“There is only one place in my game and that is first place.”- Vince Lombardi
This wise quote speaks volumes, and it is true without a doubt. Vince Lombardi was surely on to something.
It doesn’t matter what place you finish in, if it’s not first place, it doesn’t matter. 2nd place, 3rd place, 777th place: these are all irrelevant, and don’t matter, the only one that does matter is 1st place.
Today was the 3rd place game in the Women’s World Cup between Sweden and France. Sweden defeated France 2-1, but that’s not important. The important thing is the absurdity of the game itself.
In the World Cup, after group play, the rules are; if your team loses a game, your team is eliminated from the tournament. Then how come the teams that lose in the semifinals play 1 more game to decide between 3rd place and 4th place? The answer is money, even though, in the big picture, 3rd place is irrelevant, by playing this game, both FIFA and ESPN make money off of advertisements and viewership worldwide. It is ridiculous that we can let money get in the way, and allow for this game to be played.

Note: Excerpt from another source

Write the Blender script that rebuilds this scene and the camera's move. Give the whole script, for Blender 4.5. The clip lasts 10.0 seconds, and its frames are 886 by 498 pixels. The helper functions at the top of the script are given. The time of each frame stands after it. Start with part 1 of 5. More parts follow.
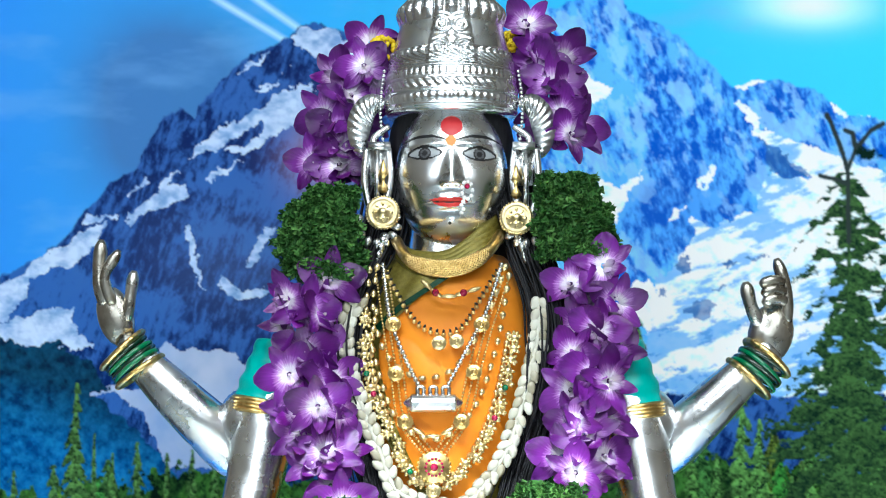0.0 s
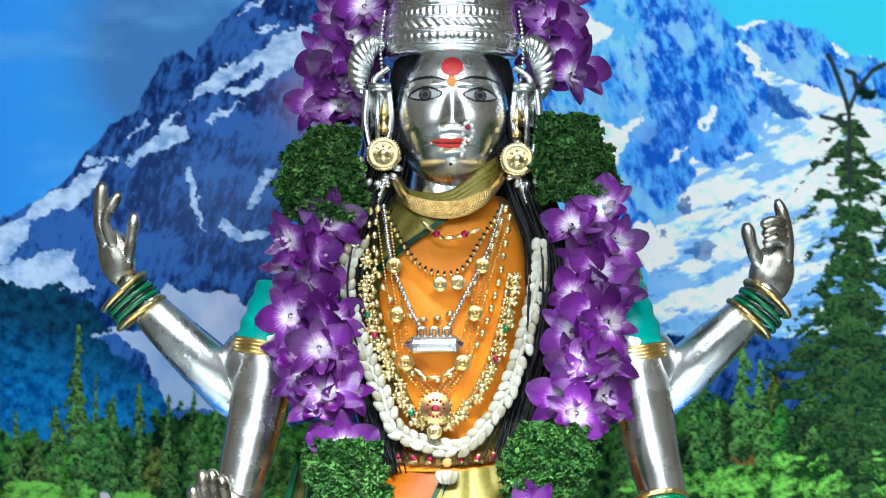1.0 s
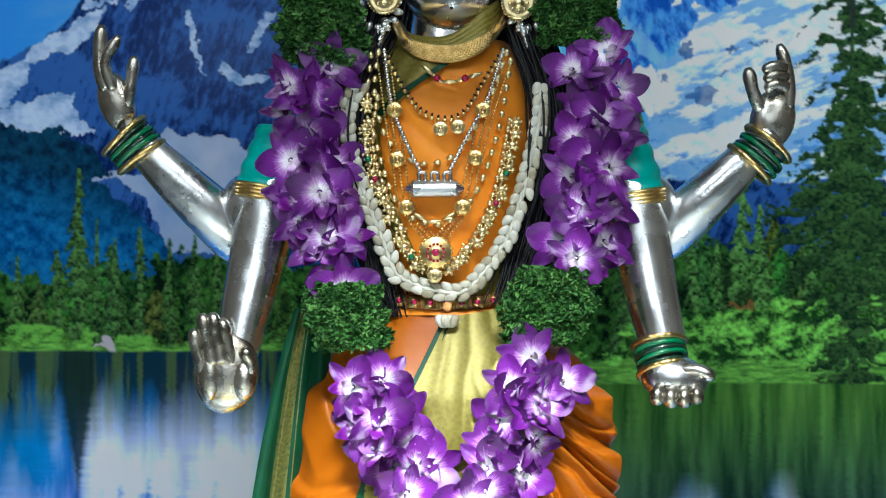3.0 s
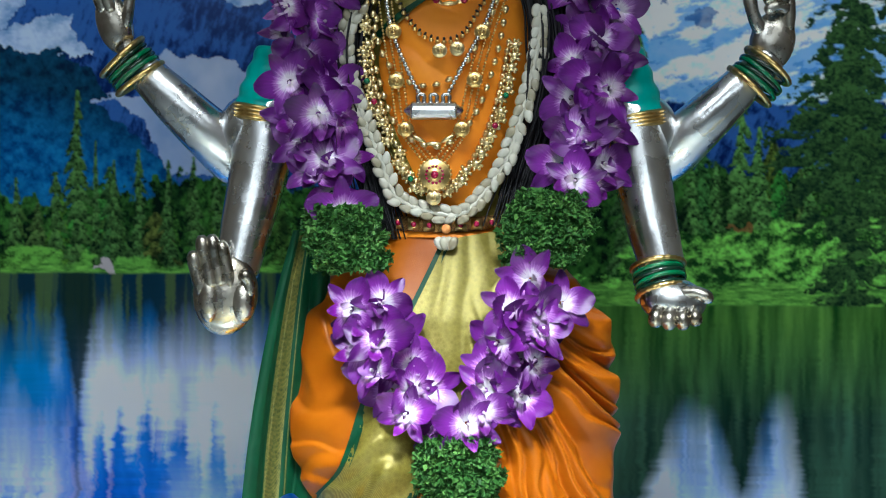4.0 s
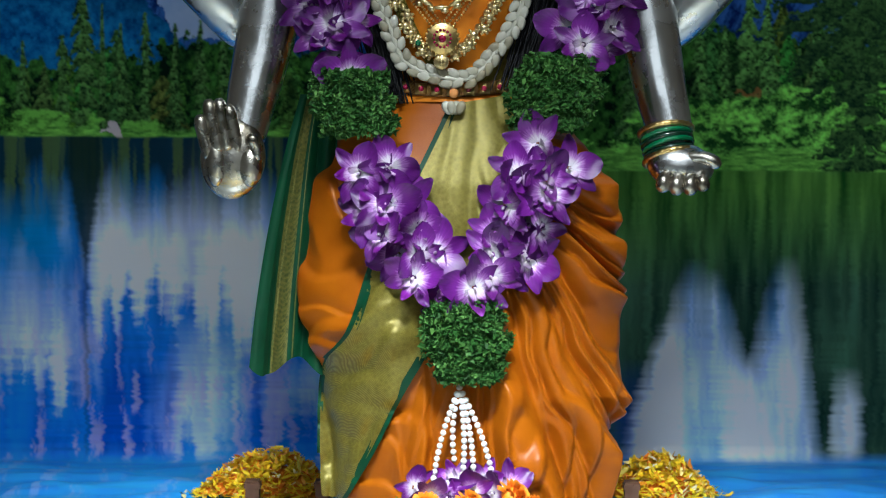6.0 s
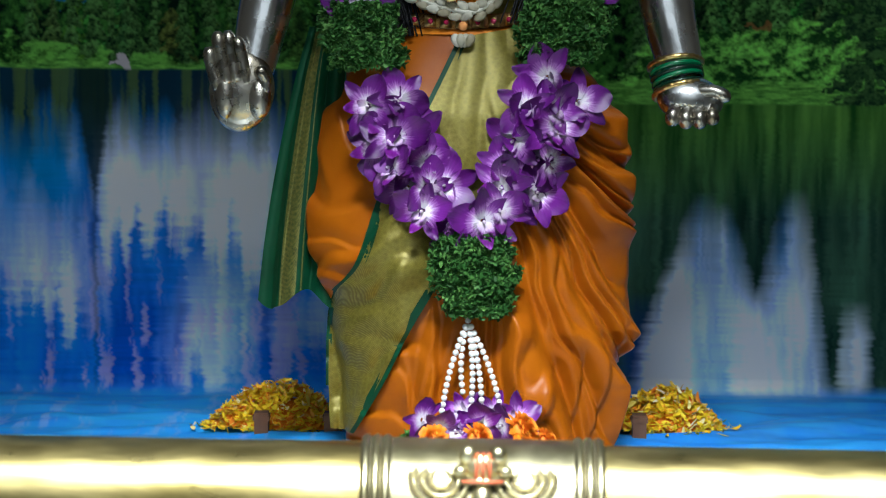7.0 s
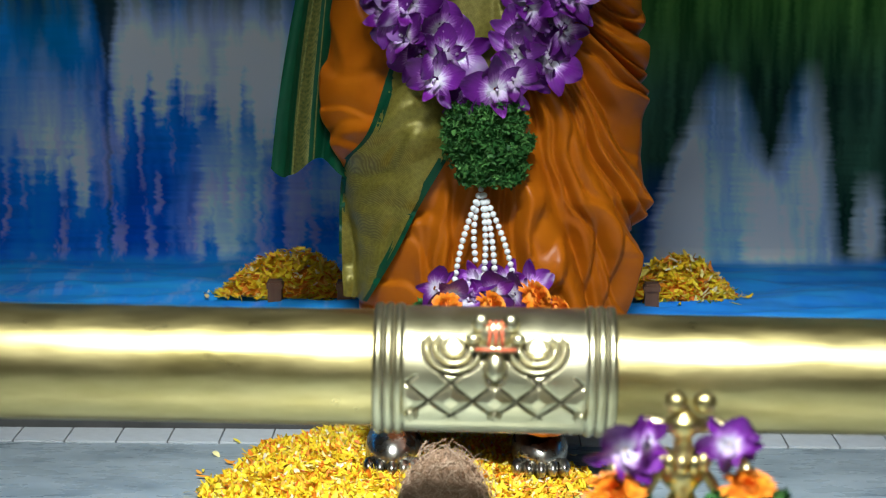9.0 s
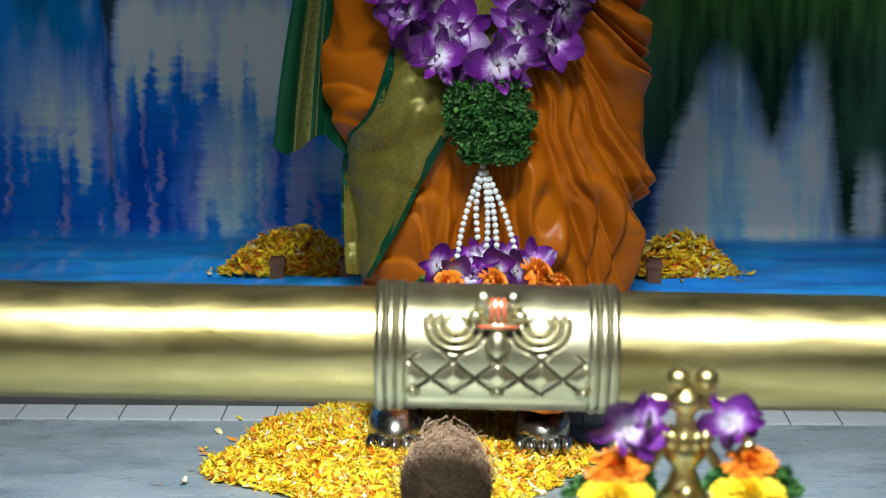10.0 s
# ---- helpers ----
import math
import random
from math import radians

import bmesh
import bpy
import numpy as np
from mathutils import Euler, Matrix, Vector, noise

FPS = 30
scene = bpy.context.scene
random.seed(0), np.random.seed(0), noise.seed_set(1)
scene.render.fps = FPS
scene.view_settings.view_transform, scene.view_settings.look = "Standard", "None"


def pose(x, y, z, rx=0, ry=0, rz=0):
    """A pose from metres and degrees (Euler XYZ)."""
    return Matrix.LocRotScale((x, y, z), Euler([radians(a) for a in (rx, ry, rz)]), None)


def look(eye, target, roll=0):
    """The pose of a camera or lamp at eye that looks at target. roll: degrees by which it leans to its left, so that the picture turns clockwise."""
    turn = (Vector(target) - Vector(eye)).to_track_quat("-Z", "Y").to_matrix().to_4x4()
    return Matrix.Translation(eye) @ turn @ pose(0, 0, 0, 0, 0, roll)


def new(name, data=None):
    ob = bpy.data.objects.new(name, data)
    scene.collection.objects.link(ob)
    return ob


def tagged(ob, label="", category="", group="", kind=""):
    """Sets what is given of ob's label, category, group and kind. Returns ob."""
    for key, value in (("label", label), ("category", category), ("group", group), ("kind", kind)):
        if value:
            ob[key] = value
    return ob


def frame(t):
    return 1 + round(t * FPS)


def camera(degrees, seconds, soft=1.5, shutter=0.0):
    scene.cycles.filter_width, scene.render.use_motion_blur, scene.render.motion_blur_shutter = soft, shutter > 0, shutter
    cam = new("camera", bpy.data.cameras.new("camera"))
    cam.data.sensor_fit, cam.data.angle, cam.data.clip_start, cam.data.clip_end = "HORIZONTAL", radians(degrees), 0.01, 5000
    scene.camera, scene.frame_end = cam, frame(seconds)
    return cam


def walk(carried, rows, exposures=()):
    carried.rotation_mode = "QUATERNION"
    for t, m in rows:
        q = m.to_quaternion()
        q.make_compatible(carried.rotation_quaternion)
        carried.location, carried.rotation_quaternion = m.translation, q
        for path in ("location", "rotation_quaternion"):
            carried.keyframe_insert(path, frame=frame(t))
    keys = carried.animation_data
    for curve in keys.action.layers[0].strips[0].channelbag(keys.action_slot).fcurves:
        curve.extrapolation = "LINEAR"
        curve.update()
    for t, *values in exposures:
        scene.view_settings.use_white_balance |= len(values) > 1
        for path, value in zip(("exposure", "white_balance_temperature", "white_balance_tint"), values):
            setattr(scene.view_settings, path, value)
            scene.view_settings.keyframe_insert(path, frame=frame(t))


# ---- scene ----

The true spirit of sports and other competition is that the ultimate goal is to finish in first place, and not any other place, just first place.
In the NFL, there is the NFC Championship game, and the AFC Championship game; the winners of these 2 games play each other in the Super Bowl. You never see the loser of one of these games start celebrating because they finished in 3rd place. I couldn’t imagine players of the losing team being interviewed after the game:
“Yes! Yes! My dream has finally come true! We finished in 3rd place! Whoo hoo!”
Then why do the Swedish Women’s soccer players start celebrating and acting like animals after defeating France to finish in 3rd place in the Women’s World Cup? Because 3rd place games twist up and ruin the spirit of competition, and are terrible for sports.
The 3rd place game is by far the most absurd and unnecessary game in sports.
I surely hope that FIFA will soon realize this, and abolish the 3rd place game for good.
Until then, we’ll just have to keep celebrating mediocrity.